▶ _What to work on_
Each line from the one containing "Continue the Blender" through the one containing "lamp_post(-9.35, 47.1, gz(-9.35, 47.1), 10.3" is to be retyped exactly, both end lines included, and all other lines left out.
--- START Dataset excerpt ---
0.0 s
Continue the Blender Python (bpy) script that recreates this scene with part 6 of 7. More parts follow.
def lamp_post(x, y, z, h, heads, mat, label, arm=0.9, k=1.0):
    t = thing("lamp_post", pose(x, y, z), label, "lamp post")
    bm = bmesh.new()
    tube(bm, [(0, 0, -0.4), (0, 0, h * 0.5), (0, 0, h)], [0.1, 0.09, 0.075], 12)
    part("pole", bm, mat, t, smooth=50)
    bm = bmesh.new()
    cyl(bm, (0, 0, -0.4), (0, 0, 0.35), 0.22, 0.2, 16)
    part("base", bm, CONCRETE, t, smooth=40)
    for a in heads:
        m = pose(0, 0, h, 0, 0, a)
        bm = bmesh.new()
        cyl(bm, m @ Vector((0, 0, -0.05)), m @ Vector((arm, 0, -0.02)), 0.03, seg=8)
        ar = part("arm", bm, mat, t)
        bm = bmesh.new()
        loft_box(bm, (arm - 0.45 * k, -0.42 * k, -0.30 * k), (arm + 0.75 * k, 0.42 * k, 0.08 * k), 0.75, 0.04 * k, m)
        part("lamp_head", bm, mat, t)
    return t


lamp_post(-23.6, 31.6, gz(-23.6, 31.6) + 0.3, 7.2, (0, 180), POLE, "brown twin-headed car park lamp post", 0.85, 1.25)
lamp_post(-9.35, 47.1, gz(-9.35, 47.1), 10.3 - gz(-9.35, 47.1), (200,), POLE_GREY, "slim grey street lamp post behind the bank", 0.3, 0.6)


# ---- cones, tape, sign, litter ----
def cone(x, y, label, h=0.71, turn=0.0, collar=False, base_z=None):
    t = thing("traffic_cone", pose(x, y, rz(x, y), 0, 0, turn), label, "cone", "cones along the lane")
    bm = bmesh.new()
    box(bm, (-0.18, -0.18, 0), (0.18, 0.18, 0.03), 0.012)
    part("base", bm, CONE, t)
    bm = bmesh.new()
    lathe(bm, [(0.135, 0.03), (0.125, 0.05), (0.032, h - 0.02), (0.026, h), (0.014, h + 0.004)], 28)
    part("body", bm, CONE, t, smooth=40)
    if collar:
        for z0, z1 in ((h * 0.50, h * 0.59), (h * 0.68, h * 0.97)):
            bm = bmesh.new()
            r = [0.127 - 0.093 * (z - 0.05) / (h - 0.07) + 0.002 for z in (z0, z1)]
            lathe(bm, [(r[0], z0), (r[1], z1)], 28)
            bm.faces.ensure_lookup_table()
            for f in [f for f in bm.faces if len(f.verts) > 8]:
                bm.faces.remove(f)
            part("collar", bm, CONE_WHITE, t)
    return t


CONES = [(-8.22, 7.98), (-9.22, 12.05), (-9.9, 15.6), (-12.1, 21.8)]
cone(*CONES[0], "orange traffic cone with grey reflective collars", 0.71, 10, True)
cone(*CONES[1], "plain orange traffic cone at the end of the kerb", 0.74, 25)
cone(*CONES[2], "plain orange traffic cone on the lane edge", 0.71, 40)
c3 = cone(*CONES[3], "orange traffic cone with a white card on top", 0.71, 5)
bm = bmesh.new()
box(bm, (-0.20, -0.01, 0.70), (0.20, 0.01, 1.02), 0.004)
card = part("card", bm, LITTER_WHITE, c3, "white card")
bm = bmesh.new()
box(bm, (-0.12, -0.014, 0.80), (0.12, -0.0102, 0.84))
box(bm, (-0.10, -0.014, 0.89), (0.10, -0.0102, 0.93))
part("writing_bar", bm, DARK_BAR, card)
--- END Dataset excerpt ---
▶ _Solution to this problem_
Continue the Blender Python (bpy) script that recreates this scene with part 6 of 7. More parts follow.
def lamp_post(x, y, z, h, heads, mat, label, arm=0.9, k=1.0):
    t = thing("lamp_post", pose(x, y, z), label, "lamp post")
    bm = bmesh.new()
    tube(bm, [(0, 0, -0.4), (0, 0, h * 0.5), (0, 0, h)], [0.1, 0.09, 0.075], 12)
    part("pole", bm, mat, t, smooth=50)
    bm = bmesh.new()
    cyl(bm, (0, 0, -0.4), (0, 0, 0.35), 0.22, 0.2, 16)
    part("base", bm, CONCRETE, t, smooth=40)
    for a in heads:
        m = pose(0, 0, h, 0, 0, a)
        bm = bmesh.new()
        cyl(bm, m @ Vector((0, 0, -0.05)), m @ Vector((arm, 0, -0.02)), 0.03, seg=8)
        ar = part("arm", bm, mat, t)
        bm = bmesh.new()
        loft_box(bm, (arm - 0.45 * k, -0.42 * k, -0.30 * k), (arm + 0.75 * k, 0.42 * k, 0.08 * k), 0.75, 0.04 * k, m)
        part("lamp_head", bm, mat, t)
    return t


lamp_post(-23.6, 31.6, gz(-23.6, 31.6) + 0.3, 7.2, (0, 180), POLE, "brown twin-headed car park lamp post", 0.85, 1.25)
lamp_post(-9.35, 47.1, gz(-9.35, 47.1), 10.3 - gz(-9.35, 47.1), (200,), POLE_GREY, "slim grey street lamp post behind the bank", 0.3, 0.6)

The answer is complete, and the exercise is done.